E allora cominciano domande a raffica, ma quasi subito non si parla dei romanzi presi in esame dal nostro piccolo saggio. Le domande virano sul personale e comincio a innervosirmi. È una situazione in cui mi piacerebbe essere come il signor di La Fontaine che in pubblico era sempre accompagnato da un segretario che rispondeva al posto suo alle domande che riteneva fastidiose; oppure saper ribattere come quel tal personaggio di Karen Blixen. “Consentitemi di rispondervi secondo la regola classica: raccontandovi una storia”.
Quando poso il telefono, la giornata è rovinata.
Cosa faccio quando sono inversa? Disegno. È un modo tutto mio di concentrarmi su altro: temperare le matite, scegliere i pastelli, abbandonare la mano al gesto, non pensare che a linee e colori.
Verso sera per fortuna c’è l’orto che a maggio – il “maggio odoroso” – è una magnificenza. Sul pendio le insalate e le file in bell’ordine dei ravanelli; i piselli rampicano sui sostegni; le patate crescono a vista d’occhio. I gatti se ne stanno beatamente spaparanzati sul fieno che Nicola ha tagliato: tengono sott’occhio due merli che a loro volta studiano il ciliegio carico di frutti che – basteranno ancora due giorni di sole – stanno per diventare rossi.

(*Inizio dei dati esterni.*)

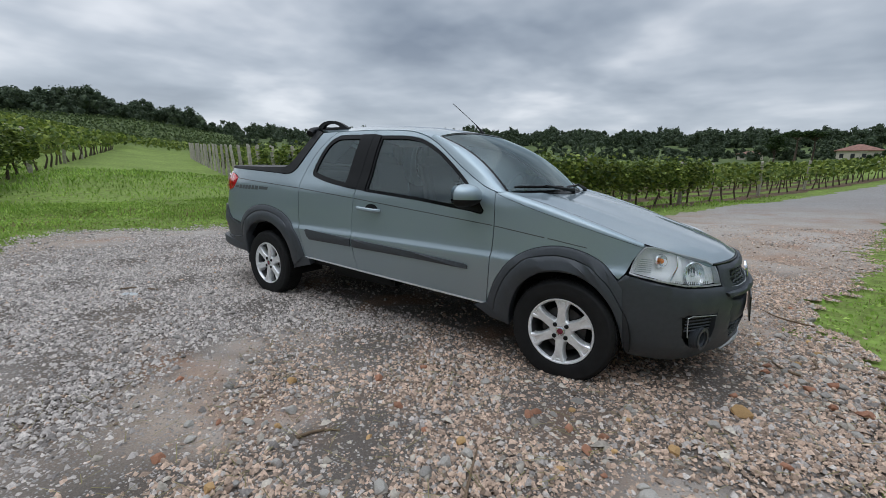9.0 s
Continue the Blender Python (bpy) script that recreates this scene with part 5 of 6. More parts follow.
def roof_bm():
    e = np.array(spline(ROOF_EDGE, 6))
    bm, rows = bmesh.new(), []
    n = 26
    for i in range(n + 1):
        k = i / n
        xe = 0.47 + (1.672 - 0.47) * k
        ze = float(np.interp(xe, e[:, 0], e[:, 1]))
        ye = sect(xe, ze) - 0.004
        xc = 0.42 + (1.80 - 0.42) * k
        zc = float(np.interp(xc, (0.42, 0.6, 0.85, 1.23, 1.55, 1.80), (1.508, 1.520, 1.525, 1.512, 1.485, 1.446)))
        row = []
        for y in np.linspace(-1, 1, 29):
            c = 1 - abs(y) ** 3.4
            x = xe + (xc - xe) * (1 - abs(y) ** 2.4)
            row.append(bm.verts.new((x, y * ye, ze + (zc - ze) * c)))
        rows.append(row)
    for r0, r1 in zip(rows, rows[1:]):
        for j in range(28):
            bm.faces.new((r0[j], r1[j], r1[j + 1], r0[j + 1]))
    ext = bmesh.ops.extrude_edge_only(bm, edges=[e_ for e_ in bm.edges if len(e_.link_faces) == 1])
    for v in [g for g in ext["geom"] if isinstance(g, bmesh.types.BMVert)]:
        v.co.z -= 0.02
        v.co.y *= 0.98
    bmesh.ops.recalc_face_normals(bm, faces=bm.faces[:])
    return bm


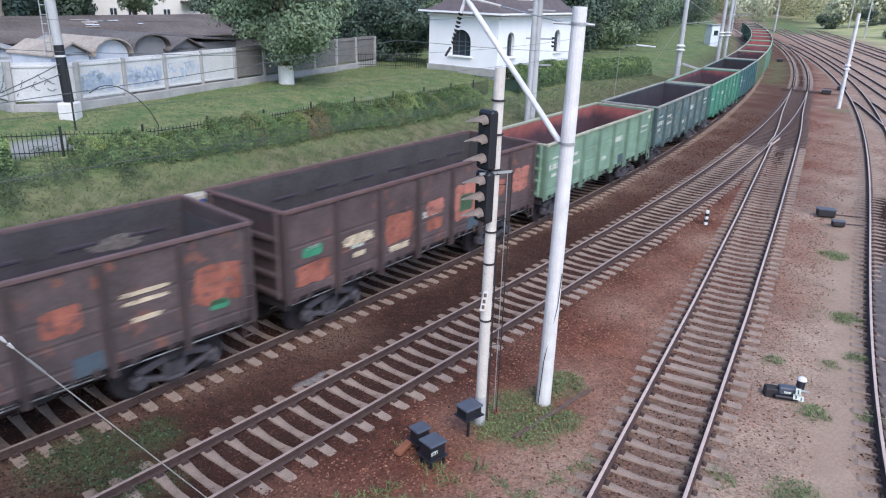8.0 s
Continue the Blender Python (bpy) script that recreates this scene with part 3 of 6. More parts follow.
def build_switch():
    """Long timbers, crossing and blades where the siding joins the curve."""
    root = thing("railway_switch", "railway switch with long dark timbers and crossing", "railway switch", kind="structure")
    tm = Mesh().box((0, 0, -0.09), (1, 0.24, 0.18), chamfer=0.012).data("bearer", wood_mat)
    for y in np.arange(46.5, 84, 0.5):
        s = s_at_y(line_b, y)
        (x, yy), d = line_b.at(s), line_b.along(s)
        right = np.array([d[1], -d[0]])
        xc = float(np.interp(yy, line_c.p[:, 1], line_c.p[:, 0]))
        gap = max(0.0, (xc - x) * d[1])
        wide = 2.75 + gap
        c = np.array([x, yy]) + right * gap / 2
        ob = part("bearer", tm, None, root, "", pose(c[0], c[1], -0.012, 0, 0, math.degrees(math.atan2(d[1], d[0])) - 90 + random.uniform(-1, 1)))
        ob.scale = (wide, 1, 1)
    f = Mesh()
    s = s_at_y(line_b, 48.8)
    c, d = line_b.at(s), line_b.along(s)
    r = np.array([d[1], -d[0]])
    c = c + r * 0.795
    for e in (-0.1, 0.1):
        a, b = c - d * 1.4 + r * e, c + d * 1.8 + r * e * 2.2
        f.beam((a[0], a[1], 0.1), (b[0], b[1], 0.1), 0.05, 0.15, chamfer=0.01)
    part("crossing", f, rail_top, root, "worn bright crossing")
    for side in (-1, 1):
        s = s_at_y(line_b, 52)
        p = line_b.even(1.0, s - 3, s + 3)
        q = offset(p, 0.795 * 0 + (0.795 - 0.09) * side)
        part("guard_rail", Mesh().sweep(np.c_[q, np.full(len(q), 0.01)], [(-.03, 0), (.03, 0), (.03, .17), (-.03, .17)]), rail_side, root)
    return root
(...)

Mi ritrovo a ripulire dalle erbacce l’angoletto dove crescono menta e camomilla. Che sollievo lavorare con ste mani atrofizzate, cerebralizzate, che si sono adattate a non fare altro che battere sui tasti del computer o gesticolare mentre parlo… Come detesto quando mi dicono: “Sai che hai delle bellissime mani da pianista?”. Vorrei che le vedessero adesso, con le unghie orlate di terra nera. Quale stralunato poeta parlò di “unghie chiare come perle”? Non ricordo, del resto proprio non mi interessa la lirica bigiotteria delle unghie.
Dal bosco in cima al pendio viene il verso ripetuto del cuculo. Da bambina mi dicevano che la somma dei “cucù” indicava all’ascoltatore il numero degli anni che gli restavano da vivere. La tentazione è di tappare gli orecchi per non sentire. Invece non lo faccio. “Cucù, cucù, cucù”… poi il silenzio. Possibile che siano solo tre?… Tendo l’orecchio ma dal bosco non viene altro che lo sghignazzo di un corvo.